Les craintes de l’impérialisme américain sont tout à fait fondées. Désormais, la population hispanique est la première minorité ethnique des Etats-Unis. Elle est composée, pour l’essentiel, des sections les plus pauvres et les plus exploitées de la société. Les mobilisations récentes de travailleurs immigrés, aux Etats-Unis, ont révélé un potentiel révolutionnaire considérable. Une révolution au Mexique serait l’étincelle mettant le feu aux poudres. Elle se répandrait rapidement à toute la société américaine, posant la question d’un changement fondamental dans le plus puissant des Etats capitalistes au monde.

La Révolution Mexicaine de 1910 fut une anticipation glorieuse des événements à venir. Elle a secoué la société mexicaine de sa léthargie et a préparé une grande révolution culturelle. La musique, la littérature et l’art mexicains sont célébrés à juste titre, comme le sont les réalisations de l’anthropologie, de l’architecture et de la science mexicaines. Les noms de Diego Rivera, Orozco, Ponce, Revueltas sont internationalement reconnus. Ils sont les enfants de la Révolution Mexicaine et seraient impensables, sans elle.

Si la révolution bourgeoise, au Mexique, a eu de si puissants effets, on peut à peine imaginer ce que sera l’impact d’une révolution socialiste, dans ce pays. Un plan de production socialiste réveillera le potentiel colossal du peuple mexicain.

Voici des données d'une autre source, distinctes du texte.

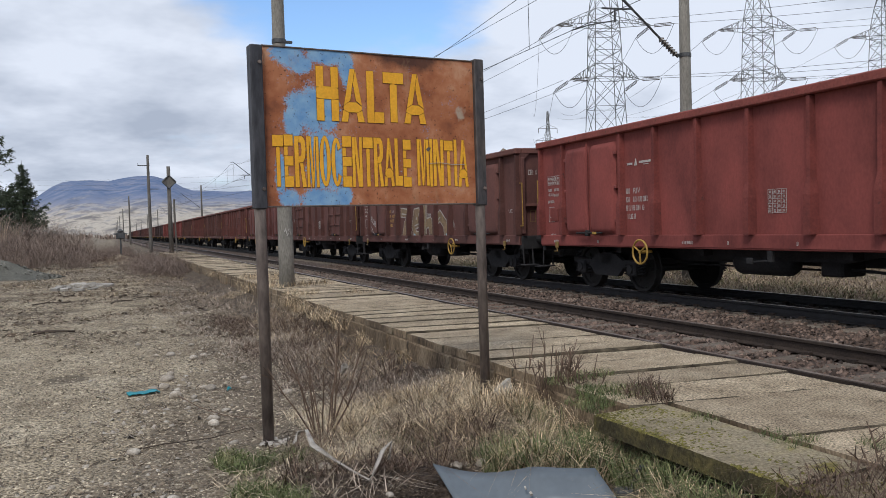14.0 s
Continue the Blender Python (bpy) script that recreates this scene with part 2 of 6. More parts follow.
M_RAIL = mat("rusty_rail", [(0.030, 0.023, 0.020), (0.056, 0.041, 0.033)], 5.0, 0.7, 0.15, metal=0.3)
M_RAILHEAD = mat("worn_rail_head", [(0.20, 0.165, 0.14), (0.30, 0.26, 0.22)], 4.0, 0.45, 0.08, metal=0.7)
M_SLEEPER = mat("grey_concrete_sleeper", [(0.10, 0.08, 0.065), (0.16, 0.135, 0.11)], 4.0, 0.95, 0.4, spread=0.2)
M_POLE = mat("grey_concrete_pole", [(0.14, 0.132, 0.115), (0.215, 0.202, 0.178), (0.28, 0.265, 0.235)], 1.6, 0.9, 0.3, fine=25, contrast=0.3, stretch=(1, 1, 0.25))
M_STEEL = mat("dark_galvanised_steel", [(0.06, 0.062, 0.065), (0.11, 0.112, 0.115)], 6.0, 0.6, 0.1, metal=0.4)
M_WIRE = mat("dark_wire", [(0.03, 0.03, 0.032), (0.05, 0.05, 0.052)], 3.0, 0.6, 0.0)
M_PYLON = mat("pylon_steel", [(0.17, 0.18, 0.185), (0.25, 0.26, 0.265)], 0.5, 0.6, 0.0, metal=0.3)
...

Il mobilisera le grand potentiel productif et culturel de ce pays et accomplira une révolution culturelle, artistique et scientifique telle que le monde n’en a jamais vu. Pour nous, la révolution mexicaine n’est pas un souvenir lointain. C’est une fenêtre sur l’avenir, un avenir plein d’espoir et d’inspiration pour le peuple du Mexique et du monde entier.